A Thanksgiving memory from the time when addiction caused alienation. No family gathered around a table. A crock pot Turkey breast combined with scarce side dishes was my Thanksgiving menu. Man’s best friend was my only companion while I prepared a feast for one. I held the beloved Rottweiler close as floats danced on the television celebrating the Macy’s tradition. One guest came, he is called husband now. He was full from his family dinner. He tried to make the best of a sad situation. I sat at an old wicker table, it was barely able to hold the weight from the food.
I’ve spent several Thanksgiving holidays surrounded by three long tables where relatives were sardine packed into a home, kids squeezed by unnoticed. And I spent one Thanksgiving alone, cooking only for myself. May my son never know the loneliness.
This will be his third big Turkey Day. He spent his first feast in a warm belly.
He was surrounded by the people who loved him. He was fed turkey, mashed potatoes, broccoli and sweet potato casserole. And lots of Perrier, it was my craving. It helped replaced the normal morning Mimosas. He helped make apple stuffing. Around the table was an air of excitement. The following Thanksgiving there would be a new addition to sit at the table. There would be the baby, my baby.
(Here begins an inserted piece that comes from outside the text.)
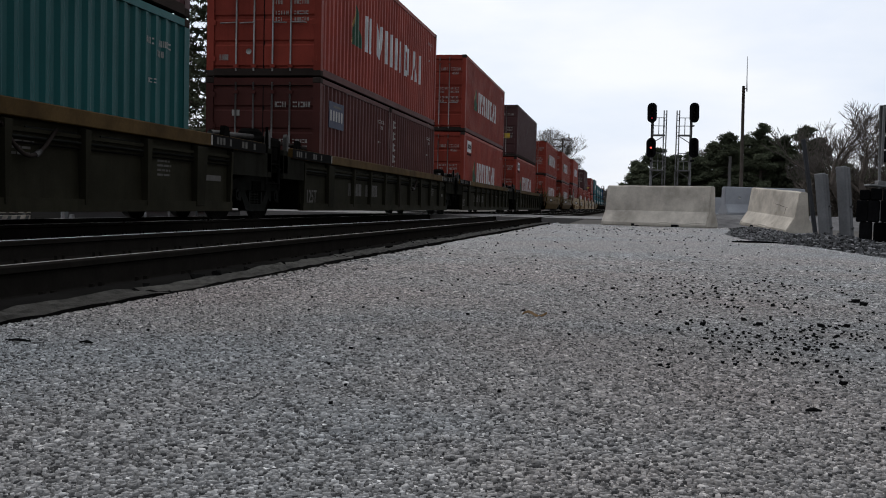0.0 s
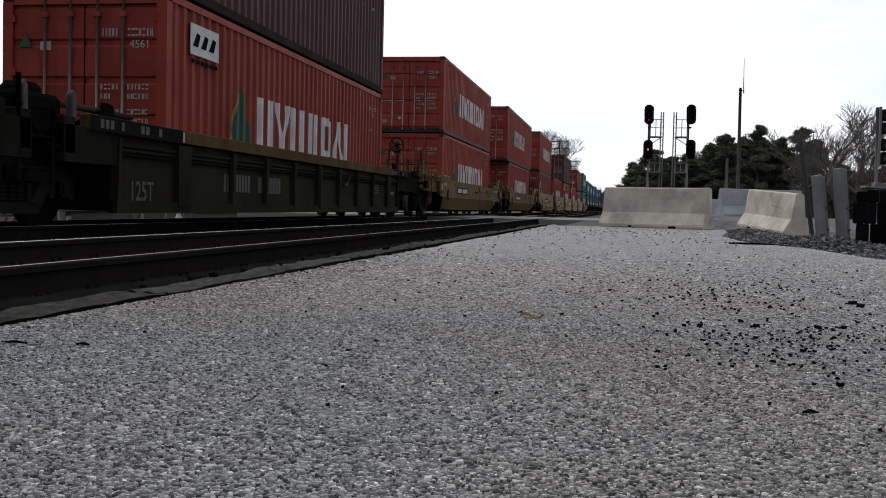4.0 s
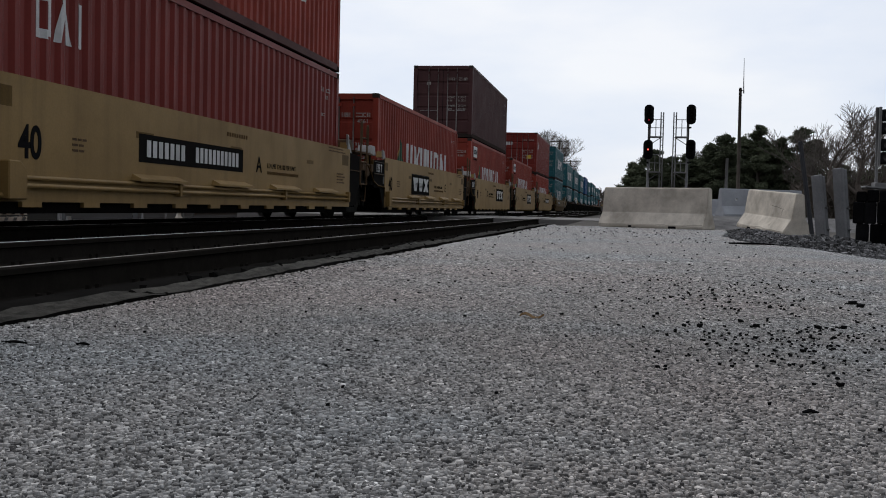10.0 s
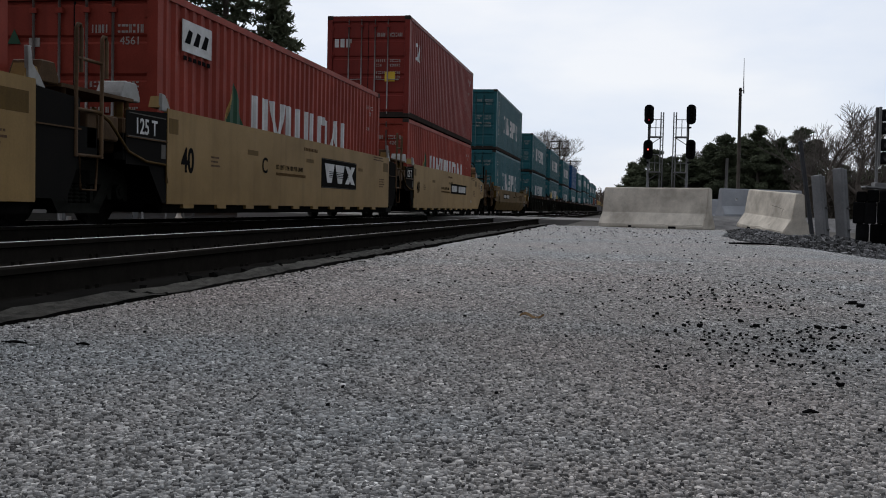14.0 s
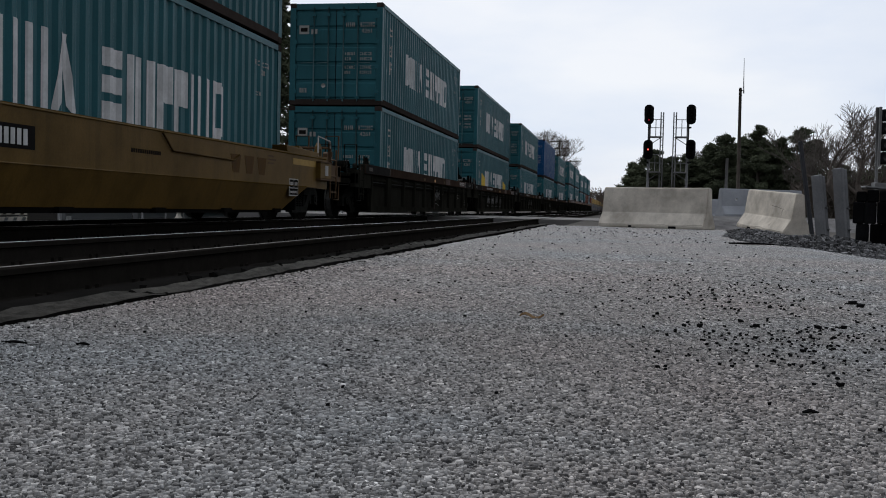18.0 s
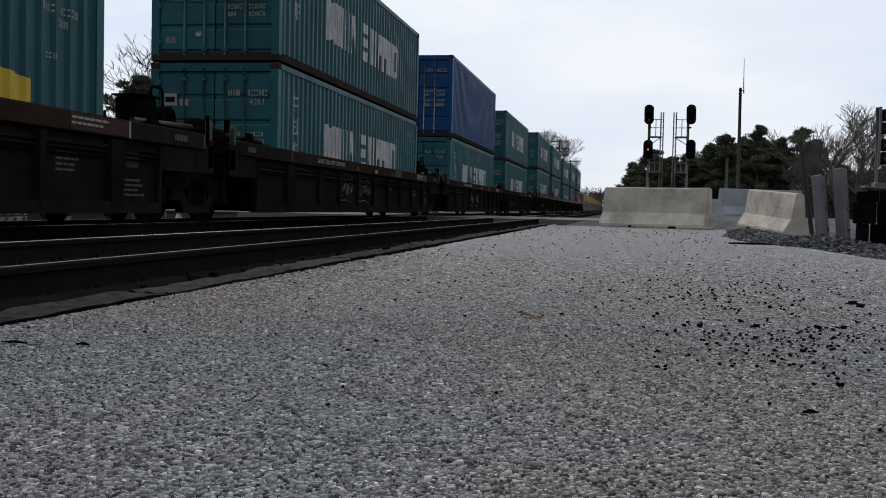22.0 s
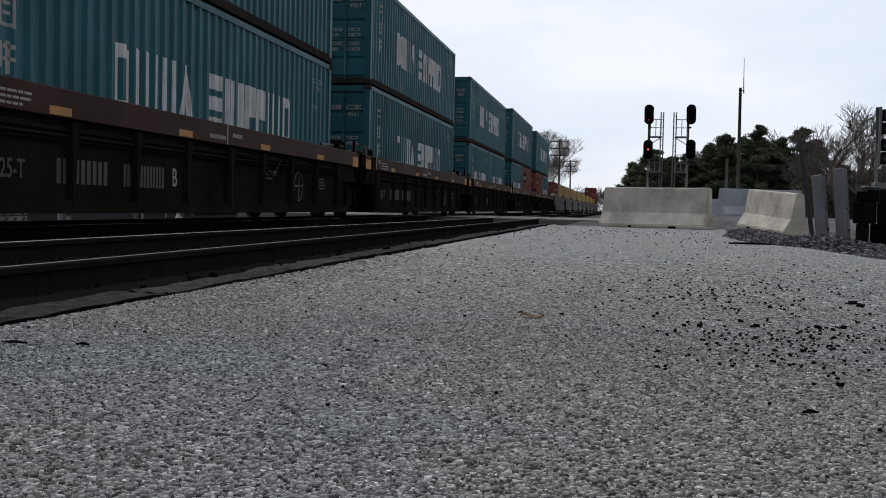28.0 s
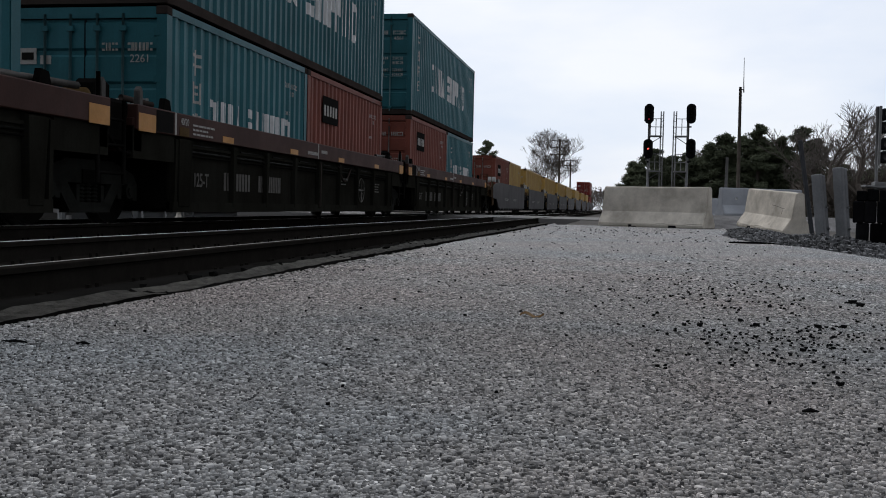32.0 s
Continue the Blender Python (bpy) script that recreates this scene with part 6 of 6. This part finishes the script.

Then came Thanksgiving the next year. He napped in front of the parade. He stared wildly at the champagne flutes filled to the brim with Mimosas. He was dressed in a brown velvet pilgrim outfit with a light blue peter pan collar. He ate Turkey. And he loved his Nana’s pumpkin pie. Every bite was followed by a long ‘mmmmmmm’ sound. The day was blessed.
Blessings came in the form of family. A table was not empty. A turkey was made in the oven. There were leftovers to send home. The table was strong enough to seat all the company plus the food. Everyone ate at the same time. Laughter roared through a hundred year old red brick home. Although I was without my furry baby who I had lost several years earlier, I had been bestowed with a much larger family.
I don’t regret the empty Thanksgiving table I once sat at. It was a lesson I needed to learn. You reap what you sow. When you exhibit a person who is strung out, when you hurt the ones who love you the most, then there is no other place to end up but alone.
Redemption. Find it. Be thankful for the second chances. Be grateful that even though you hurt people, they still love you. They still come to your home or they invite you into their home, and you are a welcomed part in their thankful celebration. The bad days are only that, they are days. As the sun sets, happy days begin at dawn.